Dans la zone euro, le site Mt.Gox, filiale de la société Tibanne, basée à Tokyo, travaille avec un intermédiaire basé en région parisienne, la SAS Macaraja. Elle enregistrait, jusqu’à ce que le CIC ne clotûre son compte, « environ 500 transactions par jour » selon son président, qui souhaite rester anonyme. Le CIC a alors fermé une première fois son compte en juillet dernier, estimant que celle-ci exerçait une activité bancaire et d’agent de change sans en détenir l’autorisation. Lors du solde, le compte de Macaraja était crédité de plus d’un million d’euros, correspondant aux dépôts des clients Bitcoins de la société. Le gérant de la société se tourne alors vers six autres banques (Barclays, Bred, Crédit Agricole, BNP Paribas, Société Générale et HSBC) pour y ouvrir un compte, sans succès. Macaraja étant dans l’impossibilité d’exercer son activité sans compte bancaire, elle a fait un recours devant la Banque de France, qui lui reconnait un « droit au compte » et enjoint le CIC de l’héberger.

Déjà de la spéculation
Après plusieurs jugements depuis le mois de juillet, le CIC a systématiquement perdu. Le dernier jugement en référé, rendu le 31 août dernier, laisse le soin au juge du fond d’estimer si le bitcoin est ou non une monnaie virtuelle. Devant le tribunal, le patron de Macaraja assure que le bitcoin est un simple « bien immatériel créé gratuitement à partir d’un logiciel gratuit, ne constituant pas un titre de créance et n’ayant pas de contrepartie ». Ce qui est cocasse, dans la mesure où le site officiel de Bitcoin le décrit comme une « monnaie virtuelle P2P » et que le succès de Mt.Gox et d’autres sites d’échange de Bitcoins est fondé sur la spéculation du Bitcoin, dont la valeur s’est envolée ces derniers mois, passant de quelques centimes pour un bitcoin à un pic de 23 € pour finalement redescendre jusqu’à environ 5 € actuellement.
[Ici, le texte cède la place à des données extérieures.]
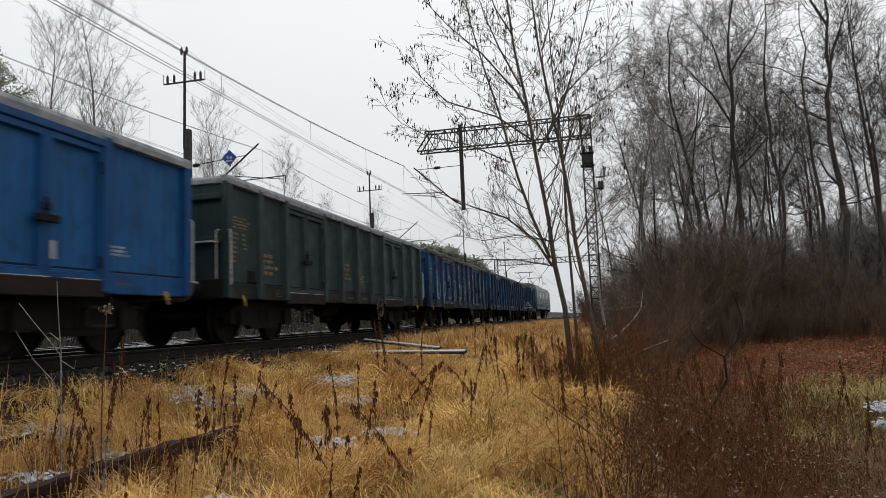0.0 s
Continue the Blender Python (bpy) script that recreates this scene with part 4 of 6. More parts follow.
def locust_tree():
    """The many-stemmed young tree with seed pods beside the embankment."""
    rng, y = random.Random(11), 11.5
    stems = (
        (0.054, [(-0.55, -1.15), (-0.59, -0.34), (-0.63, 0.4), (-0.76, 1.15), (-0.82, 1.92), (-0.97, 3.0), (-1.09, 4.01), (-1.25, 4.95), (-1.34, 6.0), (-1.43, 6.97)], 0.0),
        (0.031, [(-0.46, -1.1), (-0.47, -0.34), (-0.49, 0.48), (-0.51, 1.14), (-0.54, 2.09), (-0.53, 2.96), (-0.57, 3.85), (-0.64, 4.77), (-0.65, 5.89), (-0.59, 6.72)], 0.25),
        (0.048, [(-0.06, -1.15), (-0.11, -0.44), (-0.19, 0.11), (-0.26, 0.57), (-0.38, 1.42), (-0.45, 2.28), (-0.56, 3.16), (-0.7, 4.07), (-0.81, 4.89), (-0.89, 5.93), (-0.89, 6.77)], -0.2),
    )
    limbs = (
        (0.020, [(-0.8, 1.11), (-1.05, 1.55), (-1.51, 1.96), (-2.09, 2.19), (-2.79, 2.54)]), (0.023, [(-0.83, 1.25), (-1.08, 1.93), (-1.29, 2.63), (-1.56, 3.8), (-1.81, 4.71), (-1.99, 5.46), (-2.15, 6.34)]),
        (0.015, [(-1.02, 3.3), (-1.59, 3.74), (-2.45, 4.08), (-2.85, 4.51), (-3.1, 4.83)]), (0.017, [(-1.06, 3.8), (-1.26, 4.21), (-1.84, 5.0), (-2.47, 5.66), (-2.91, 6.24)]), (0.015, [(-1.17, 4.27), (-1.52, 5.03), (-1.75, 5.66), (-1.91, 6.3)]),
        (0.011, [(-1.42, 2.94), (-2.16, 3.35), (-2.87, 3.57), (-3.39, 3.89), (-3.73, 4.27)]), (0.011, [(-0.78, 1.11), (-1.41, 1.26), (-2.02, 1.3), (-2.52, 1.23)]), (0.016, [(-0.77, 3.33), (-0.44, 4.06), (0.0, 4.52), (0.71, 5.05)]),
        (0.017, [(-0.93, 3.09), (-0.52, 3.69), (-0.25, 4.42), (0.0, 5.19), (0.18, 5.77)]), (0.013, [(-0.52, 2.86), (-0.28, 3.6), (0.26, 3.91), (0.66, 4.12)]), (0.012, [(-0.38, 1.51), (-0.15, 1.88), (0.23, 2.18), (0.51, 2.45)]),
        (0.012, [(-0.76, 4.88), (-0.55, 5.47), (-0.37, 6.16)]), (0.014, [(-1.29, 5.26), (-1.57, 5.82), (-1.75, 6.49)]), (0.010, [(-0.8, 1.53), (-1.33, 1.66), (-1.91, 1.59), (-2.41, 1.71)]),
    )
    segs, tips = [], []
    for r, pts, dy in stems:
        p3 = [Vector((x, y + dy + 0.08 * i * dy, z)) for i, (x, z) in enumerate(pts)]
        row = poly_rod([tuple(p) for p in p3], r, r * 0.2)
        segs += row
        for a, b, ra, rb in row[3:]:
            a, b = Vector(a), Vector(b)
            for _ in range(3):
                q = a.lerp(b, rng.random())
                side = Vector((rng.gauss(0, 0.8), rng.gauss(0, 0.7), rng.uniform(0.5, 1.4))).normalized()
                grow(segs, tips, rng, q, side, rng.uniform(0.8, 1.7), max(0.006, rb * 0.4), 2, 0.09, 0.06, 34, (3, 4), 0.6, 6)
    for r, pts in limbs:
        dy = rng.uniform(-0.5, 0.5)
        p3 = [Vector((x, y + dy * i / len(pts), z)) for i, (x, z) in enumerate(pts)]
        row = poly_rod([tuple(p) for p in p3], r * 1.25, r * 0.38)
        segs += row
        for a, b, ra, rb in row:
            a, b = Vector(a), Vector(b)
            for _ in range(5):
                q = a.lerp(b, rng.random())
                side = ((b - a).normalized() * 0.8 + Vector((rng.gauss(0, 0.7), rng.gauss(0, 0.7), rng.gauss(0.1, 0.6)))).normalized()
                grow(segs, tips, rng, q, side, rng.uniform(0.4, 1.0) * (0.65 if q.x < -2.2 else 1.0), max(0.005, rb * 0.45), 2, 0.11, 0.06, 36, (2, 4), 0.6, 5)
    t = tree_thing("locust_tree", "leafless many-stemmed young tree hung with dark seed pods", "tree", segs, 0.016, M_BARK, min_r=0.0031)
    nr = np.random.default_rng(3)
    high = [p for p in tips if p[2] > 2.8 and rng.random() < 0.26]
    tagged(part("pod_crown", leaves("pod_crown", high, 0.085, nr, 0.85, 2, 0.26), M_POD, t, label="dark hanging seed pods"), kind="stuff")


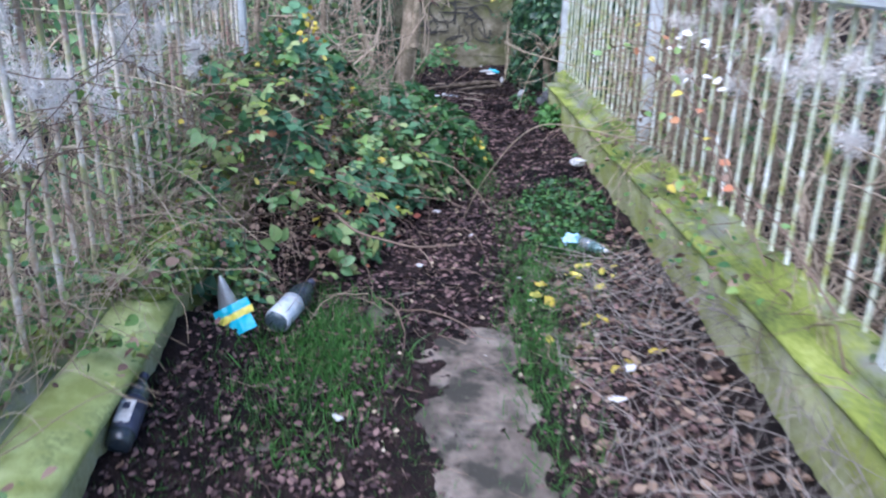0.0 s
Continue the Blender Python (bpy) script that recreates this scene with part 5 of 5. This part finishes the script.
cushion = thing("moss_cushion", (-0.92, 2.36, 0.0), "soft bright green moss cushion bulging over the parapet", "moss")
part("pad", crumple(0.13, 0.30, 0.10, 51.0, 0.3), MOSSY, cushion, at=pose(0, 0, 0.27))
d = unit(rng.normal(size=(2600, 3)))
d = d[d[:, 2] > -0.3]
q = np.array((0, 0, 0.27)) + d * np.array((0.135, 0.31, 0.105))
part("fronds", leaf_mesh("fronds", [scatter(OVAL, q, unit(d + rng.normal(size=d.shape) * 0.8), unit(d + rng.normal(size=d.shape) * 0.6), rng.uniform(0.008, 0.02, len(d)))]), LEAF_LIME, cushion)


# ---- bramble arching in front of the railing, rubble at the parapet's end ----
arch = thing("bramble_spray", (0, 0, 0), "arching bramble spray with green, yellow and red leaves before the railing", "bramble")
for pts in ([(0.93, 2.05, 0.42), (0.84, 2.3, 0.72), (0.70, 2.52, 0.93), (0.595, 2.66, 0.99), (0.54, 2.85, 0.92)], [(0.95, 2.2, 0.44), (0.90, 2.5, 0.66), (0.82, 2.8, 0.74), (0.75, 3.05, 0.66)], [(0.96, 2.5, 0.46), (0.90, 2.75, 0.84), (0.80, 2.95, 1.0), (0.70, 3.1, 1.04)], [(0.97, 1.7, 0.42), (0.86, 1.9, 0.62), (0.78, 2.2, 0.66), (0.74, 2.45, 0.55)]):
    line = smooth_line(pts, 18)
    g = Geo()
    tube(g, line, 0.0032, 0.0012, 6, 0.05)
    part("stem", g, CANE, arch)
    for k in range(5, 18):
        mat = (LEAF_BRAMBLE, LEAF_LIME, LEAF_BRAMBLE, BROWN_LEAF, LEAF_RED, LEAF_LIME, LEAF_YELLOW)[int(rng.integers(0, 7))]
        side = unit(rng.normal(size=(1, 3)) * np.array((1, 1, 0.4)))
        part("leaf", leaf_mesh("leaf", [scatter(OVAL, line[k:k + 1], unit(np.array([[0.0, -0.5, 0.8]]) + rng.normal(size=(1, 3)) * 0.4), side, np.array([rng.uniform(0.022, 0.042)]))]), mat, arch)
for x, y, z, r in ((0.815, 6.12, 0.30, 0.055), (0.765, 6.16, 0.25, 0.045), (0.86, 6.20, 0.33, 0.04)):
    stone = thing("rubble_stone", (x, y, z), "rough grey broken concrete lump at the parapet end", "stone", "rubble by the parapet")
    part("lump", crumple(r, r, r * 0.9, x * 40, 0.35, 3), GREY_STONE, stone)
« En l’état actuel de la loi, je suis gagnant », estime le patron de Macaraja. Dans l’Union européenne, qui fait autorité en matière de législation monétaire, le bitcoin ne correspond à aucune définition juridique. Le seul risque pour Macaraja serait que le juge s’appuie sur « l’esprit de la loi », auquel cas son dirigeant prévoit de faire appel. Le CIC n’a pas souhaité faire de commentaires. L’affaire sera jugée par le tribunal de commerce de Créteil le 18 octobre à 10 heures.